Current Law: A worker has the choice of collecting benefits based on the worker's own earnings record, or collecting an amount equal to 50 percent of the spouse's retirement benefit. An individual can choose whichever benefit is larger. When a retiree dies, the survivor has the choice of taking a benefit linked to the survivor's own earnings, or 100 percent of the deceased worker's benefit. The survivor can pick the larger of the two benefits.

Option: The benefit going to a dependent spouse would be set at 33 percent of the working spouse's benefit, instead of the current 50 percent. Survivor benefits would be increased. The survivor would be guaranteed to receive an amount equal to 75 percent of the couple's combined benefit. This would be an increase over current law.

Pro: Married couples have the lowest rate of poverty among Social Security recipients. Often, the combination of private pensions, savings and investments, and Social Security provides adequate income. But the biggest threat of poverty comes after a spouse dies, and the elderly widow is left with a significantly reduced income. It usually costs the survivor about 75 percent as much to live as it cost the married couple. The increase in the survivor's benefit is needed to combat poverty among elderly women.

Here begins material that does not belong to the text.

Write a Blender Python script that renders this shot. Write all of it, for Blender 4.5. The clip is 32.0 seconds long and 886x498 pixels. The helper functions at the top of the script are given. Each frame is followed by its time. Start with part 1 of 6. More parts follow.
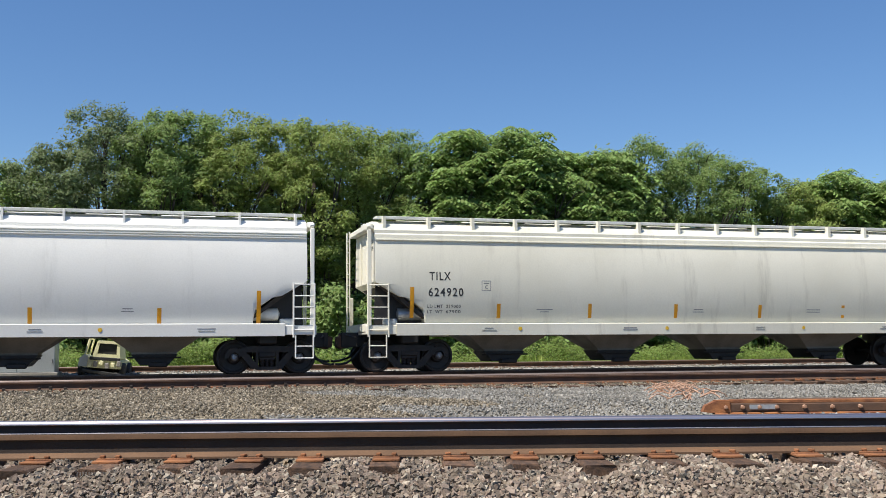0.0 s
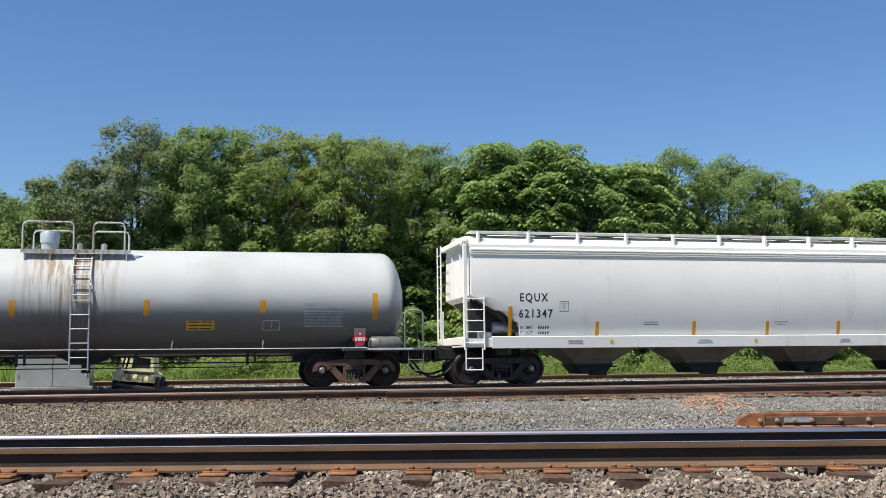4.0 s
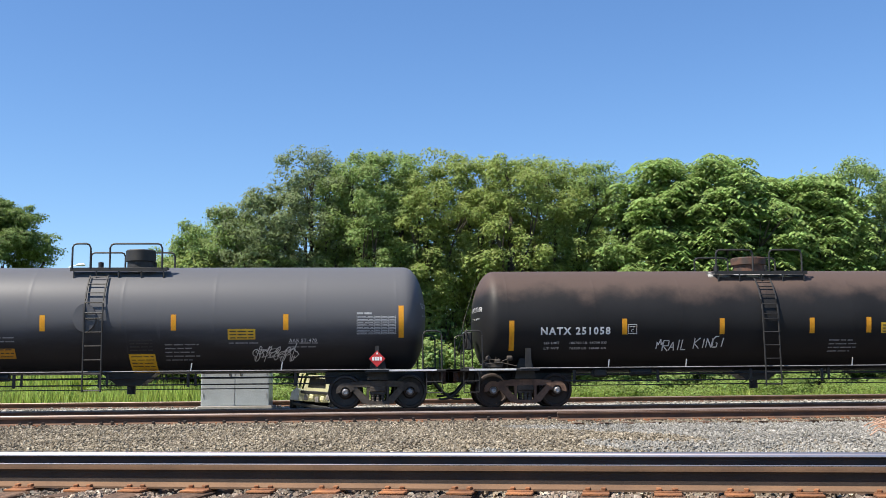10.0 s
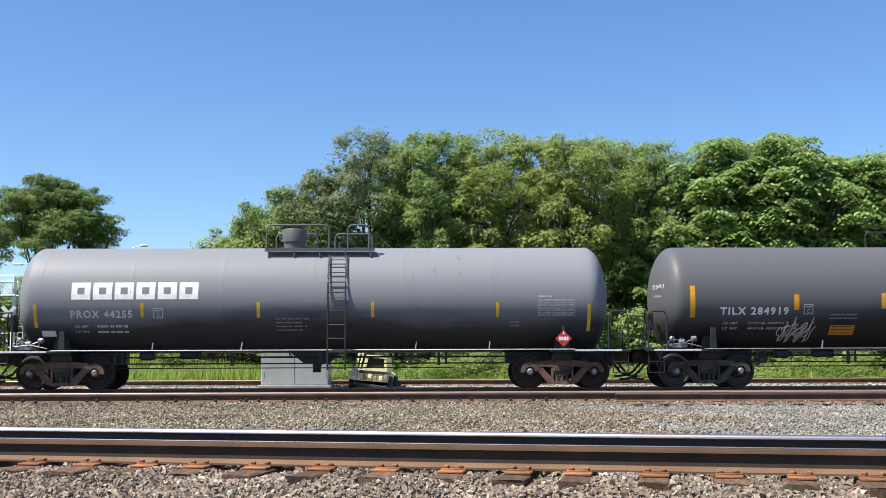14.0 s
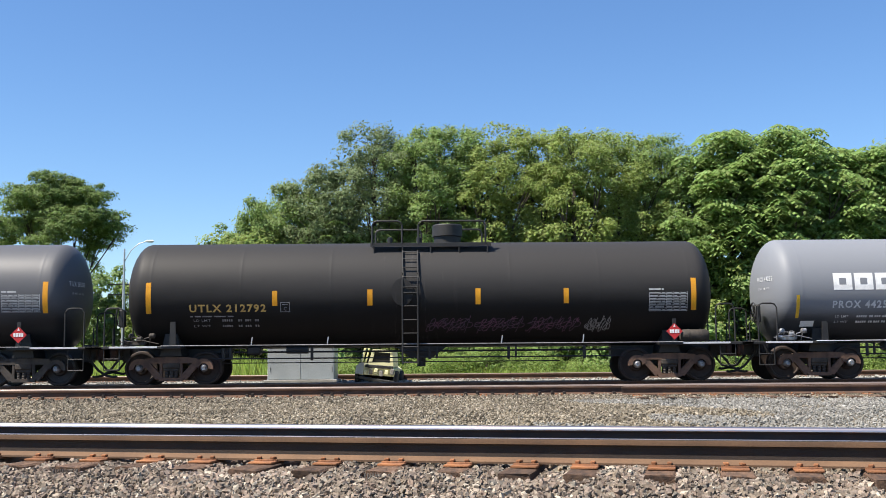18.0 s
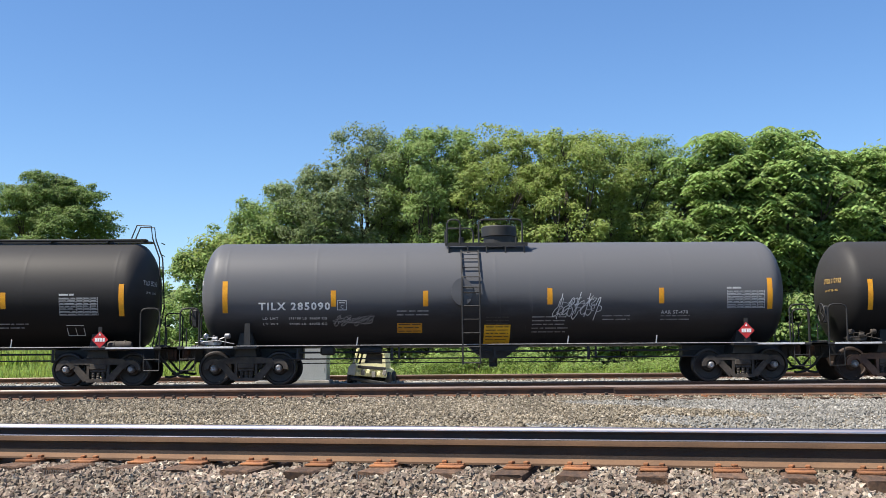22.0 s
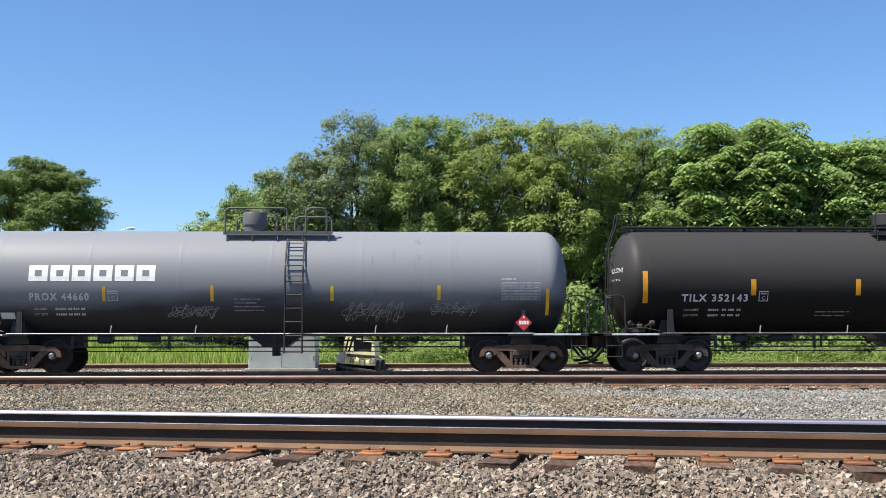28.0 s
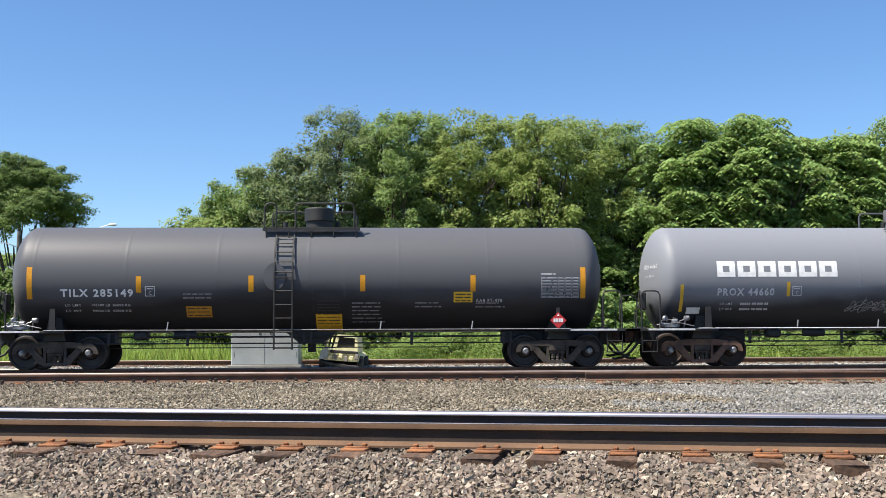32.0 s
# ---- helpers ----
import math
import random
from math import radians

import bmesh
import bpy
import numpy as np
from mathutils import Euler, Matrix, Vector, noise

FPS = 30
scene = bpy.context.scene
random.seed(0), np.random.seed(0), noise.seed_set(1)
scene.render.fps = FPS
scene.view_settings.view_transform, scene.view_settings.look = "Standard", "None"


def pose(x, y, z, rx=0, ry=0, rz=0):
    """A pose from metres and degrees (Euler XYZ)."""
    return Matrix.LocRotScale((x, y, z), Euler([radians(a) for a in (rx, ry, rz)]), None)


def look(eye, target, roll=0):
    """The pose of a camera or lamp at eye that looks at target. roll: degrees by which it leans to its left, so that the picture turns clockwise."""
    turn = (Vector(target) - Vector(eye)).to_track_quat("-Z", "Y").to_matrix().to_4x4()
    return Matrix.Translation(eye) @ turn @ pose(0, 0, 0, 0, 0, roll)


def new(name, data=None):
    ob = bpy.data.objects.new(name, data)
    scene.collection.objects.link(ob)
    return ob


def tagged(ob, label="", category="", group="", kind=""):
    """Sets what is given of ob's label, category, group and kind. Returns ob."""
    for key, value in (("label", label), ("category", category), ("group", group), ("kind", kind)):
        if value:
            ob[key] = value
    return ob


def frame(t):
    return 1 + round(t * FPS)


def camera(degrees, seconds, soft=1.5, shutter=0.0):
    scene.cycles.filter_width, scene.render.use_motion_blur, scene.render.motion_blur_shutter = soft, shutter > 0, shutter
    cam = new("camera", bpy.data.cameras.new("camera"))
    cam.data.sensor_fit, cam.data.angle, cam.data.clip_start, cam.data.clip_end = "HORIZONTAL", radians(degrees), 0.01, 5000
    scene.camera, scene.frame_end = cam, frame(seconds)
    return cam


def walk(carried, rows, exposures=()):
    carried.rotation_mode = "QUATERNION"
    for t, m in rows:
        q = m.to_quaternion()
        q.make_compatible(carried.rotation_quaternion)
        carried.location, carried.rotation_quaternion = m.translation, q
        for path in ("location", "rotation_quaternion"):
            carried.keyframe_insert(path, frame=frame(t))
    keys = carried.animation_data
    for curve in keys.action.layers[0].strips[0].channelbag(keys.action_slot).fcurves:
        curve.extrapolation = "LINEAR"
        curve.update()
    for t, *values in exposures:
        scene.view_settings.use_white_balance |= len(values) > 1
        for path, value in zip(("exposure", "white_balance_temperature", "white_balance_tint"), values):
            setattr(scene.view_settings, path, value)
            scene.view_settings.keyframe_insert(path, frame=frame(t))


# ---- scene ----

Con: The combination of trimming spousal benefits, while boosting the survivor benefit, would add to the financial obligations of the Social Security Trust Fund. This would be inadvisable at a time when efforts should be made to cut the long-range deficit of the trust fund.

Return to list of options.

15-Supplemental Individual Accounts

Current Law: There are no provisions for individual accounts.

Option: Establish individual accounts in addition to Social Security.

Pro: Workers would have an opportunity to build on top of their assured Social Security benefits by investing a portion of their earnings into individual accounts. This would help low-income workers improve their retirement income.

Con: Workers already pay too much in payroll taxes. Supplemental accounts would just be another tax that reduces individuals' income.